There is a sharp growth in the production of electric vehicles in recent years and is expected to grow further in the coming years and the pace of development of electric vehicles has been tremendous. The use of electric vehicles has spread, and this will lead to the adoption of connected cars and advanced driving assistance systems (ADAS), which will expand the role of electronic components. With an increase in the tightening of environmental regulations many major manufacturers and newly emerging car makers have increased the production volume of electric vehicles, which is expected to increase the demand for passive components. These electric vehicles are equipped with new technologies and are powered by AI and IoT. With the increase in the adoption of electric vehicles, the demand for inductors is expected to increase in the coming years.

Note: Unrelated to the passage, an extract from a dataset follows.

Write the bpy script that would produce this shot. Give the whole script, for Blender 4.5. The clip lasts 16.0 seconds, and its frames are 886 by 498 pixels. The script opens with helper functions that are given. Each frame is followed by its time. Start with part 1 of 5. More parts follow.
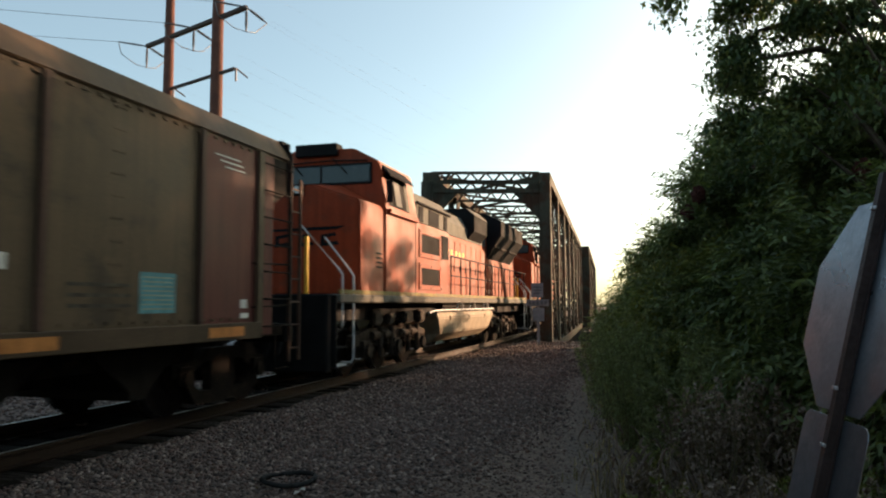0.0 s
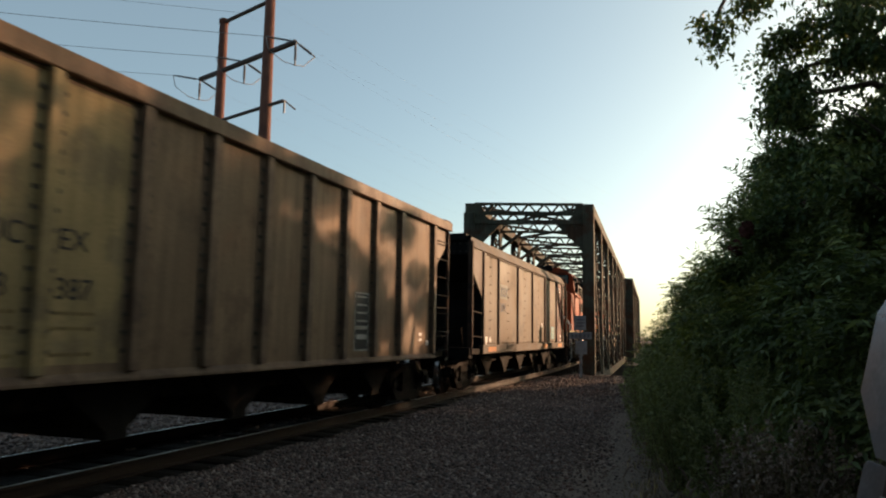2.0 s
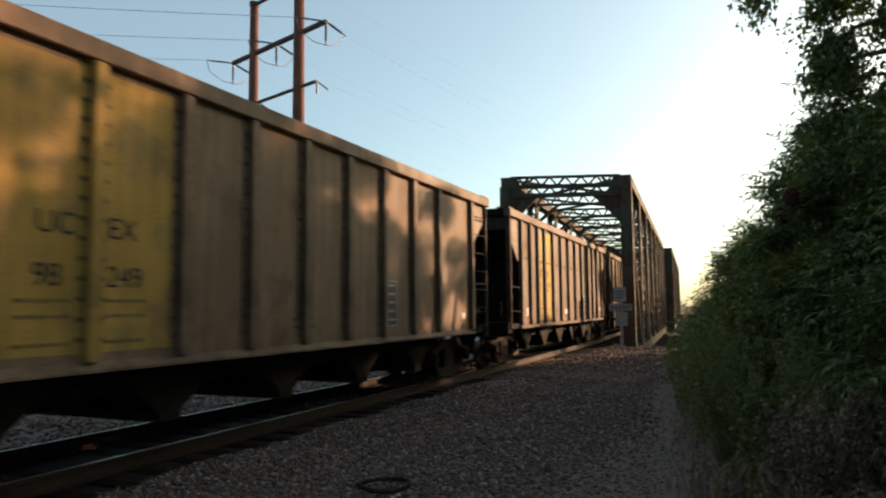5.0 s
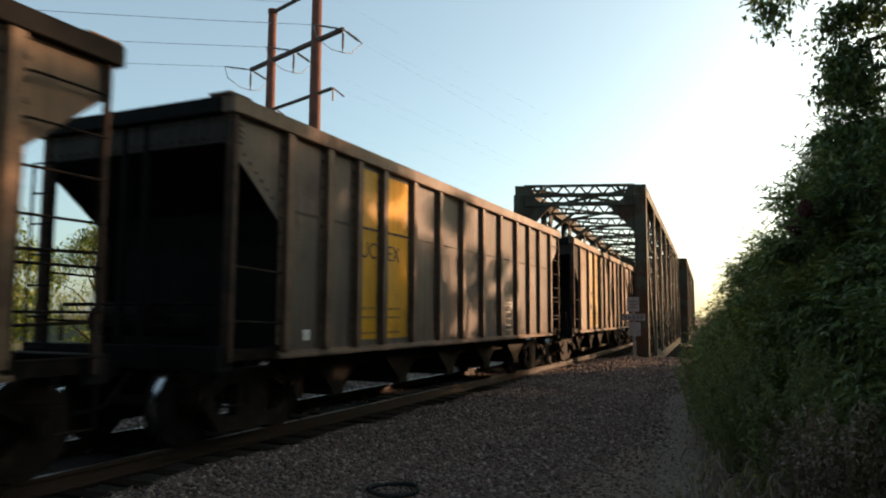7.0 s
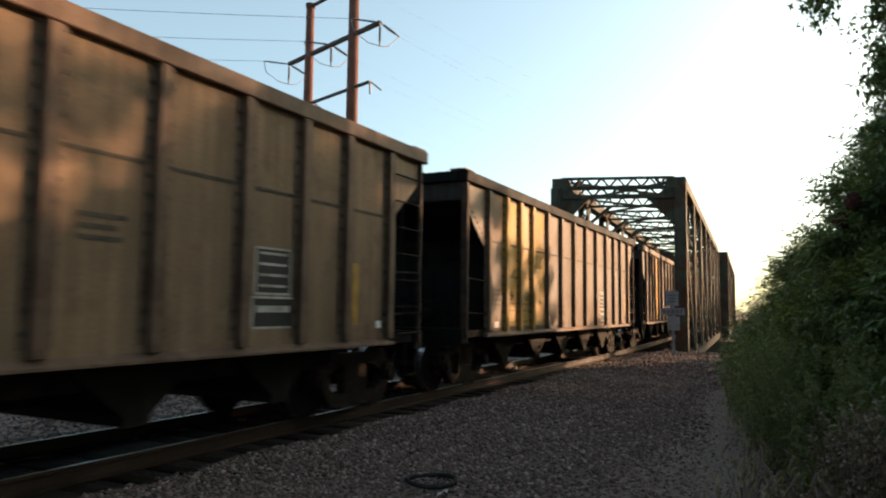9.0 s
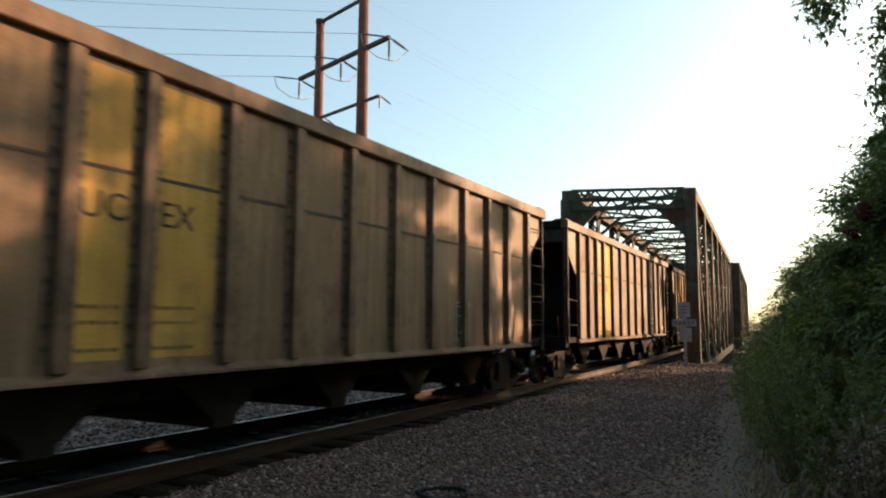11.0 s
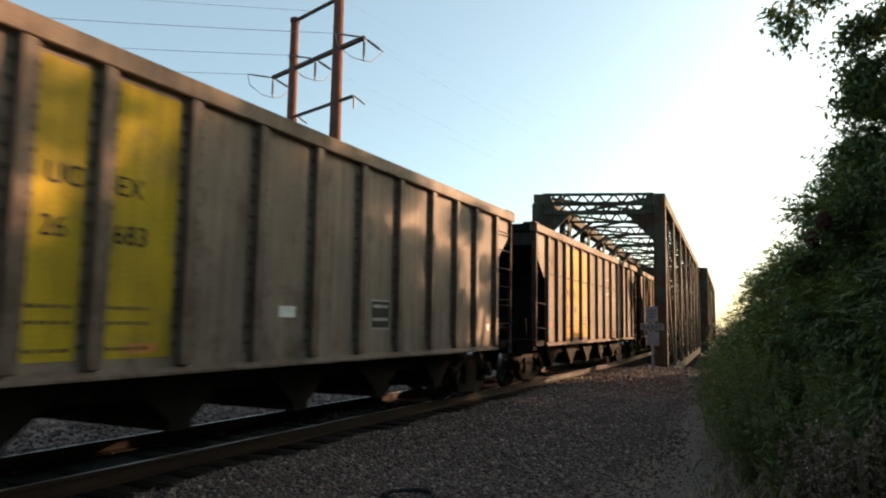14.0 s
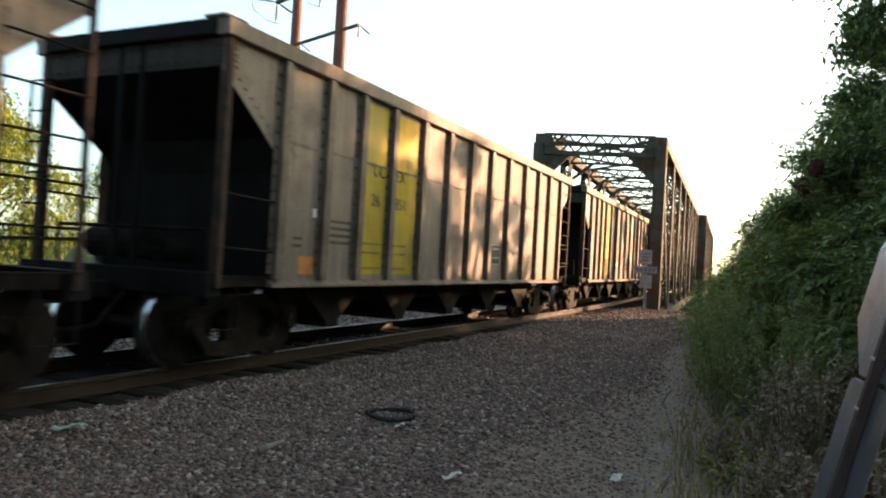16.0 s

Challenge: Increasing complexity due to miniaturization of inductors

The size of the products is becoming increasingly smaller as well as the functionalities associated with the products are being enhanced. There is a continuos shrink in the size of mobile devices that offer advanced complex functions. The market for such devices which include smartwatches, wristband-type wearable devices, and IoT devices such as sensor network devices need reduced size as well as thickness. These devices also need highly efficient power supply circuits for longer operating time. Due to reduction in the size and thickness of wearables such as smartwatches, there is  an increased use of higher-speed processors for higher performance and multi-core processors for higher efficiency. This paves way for the the miniaturization of all components used, including inductors. In particular, multilayered chip inductors, therefore, also need to be made even smaller in size while providing high Q ratings. However, as feature sizes shrink, maintenance of dimensional tolerances and long-term reliability becomes more tedious. There is a continuos shrink in size of wireless handsets, PDAs, and other portable electronic devices along with increase in the complexity of its operations. Therefore, they face design challenges; as with the reduction in the size of an inductor, the original rated current (ODC) and DC resistance are required to be unaffected.